Do this »
Write out each line that follows exactly as it stands, without the pictures.
-- start of Provided data --
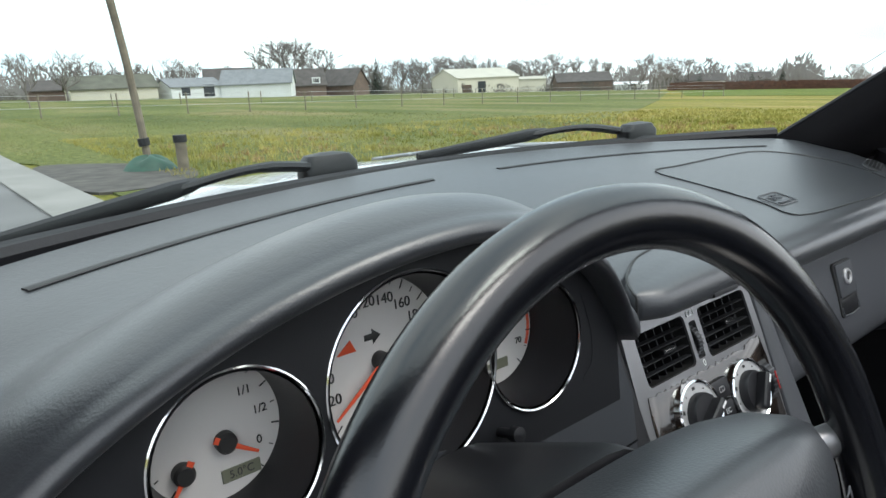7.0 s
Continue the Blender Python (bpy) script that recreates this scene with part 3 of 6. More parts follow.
part("fascia_end", sheet(fascia_wrap, [0, 0.5] + span(1, 2, 10) + span(2.1, 3, 10) + span(3.1, 4, 8), range(14)), FASCIA_GREY, dash, "rounded outer end of the fascia", smooth=60)


def fascia_foot(u, v):
    y, z = [(-0.0469, 0.5712), (-0.0480, 0.566), (-0.0455, 0.560), (-0.038, 0.556), (-0.02, 0.555), (0.05, 0.553), (0.16, 0.556), (0.30, 0.57)][v]
    return Vector((lerp(-0.668, -0.15, u), y, z))


part("end_underside", box(pose(-0.655, 0.095, 0.7375), (0.088, 0.165, 0.008), 0.002, 1), BLACK, dash)
part("fascia_foot", sheet(fascia_foot, span(0, 1, 12), range(8)), FASCIA_GREY, dash, "rolled foot of the fascia", smooth=60)
brow = [(x, (hood_z(x) - 0.68) * 1.005 - 0.012) for x in span(-0.628, -0.150, 40)]
panel = [(-0.628, 0.070), (-0.585, 0.060), (-0.548, 0.048), (-0.530, 0.032), (-0.505, 0.022), (-0.40, 0.018), (-0.150, 0.020)] + brow[::-1]
part("cluster_panel", holed(CLUSTER, panel, [oval(r + 0.0004, (r + 0.0004) * 1.05, 48, x, v) for x, v, r in GAUGES] + SCOOPS, 0.006), PANEL, dash, "dark panel round the dials", smooth=20)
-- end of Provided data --
Output below »
7.0 s
Continue the Blender Python (bpy) script that recreates this scene with part 3 of 6. More parts follow.
part("fascia_end", sheet(fascia_wrap, [0, 0.5] + span(1, 2, 10) + span(2.1, 3, 10) + span(3.1, 4, 8), range(14)), FASCIA_GREY, dash, "rounded outer end of the fascia", smooth=60)


def fascia_foot(u, v):
    y, z = [(-0.0469, 0.5712), (-0.0480, 0.566), (-0.0455, 0.560), (-0.038, 0.556), (-0.02, 0.555), (0.05, 0.553), (0.16, 0.556), (0.30, 0.57)][v]
    return Vector((lerp(-0.668, -0.15, u), y, z))


part("end_underside", box(pose(-0.655, 0.095, 0.7375), (0.088, 0.165, 0.008), 0.002, 1), BLACK, dash)
part("fascia_foot", sheet(fascia_foot, span(0, 1, 12), range(8)), FASCIA_GREY, dash, "rolled foot of the fascia", smooth=60)
brow = [(x, (hood_z(x) - 0.68) * 1.005 - 0.012) for x in span(-0.628, -0.150, 40)]
panel = [(-0.628, 0.070), (-0.585, 0.060), (-0.548, 0.048), (-0.530, 0.032), (-0.505, 0.022), (-0.40, 0.018), (-0.150, 0.020)] + brow[::-1]
part("cluster_panel", holed(CLUSTER, panel, [oval(r + 0.0004, (r + 0.0004) * 1.05, 48, x, v) for x, v, r in GAUGES] + SCOOPS, 0.006), PANEL, dash, "dark panel round the dials", smooth=20)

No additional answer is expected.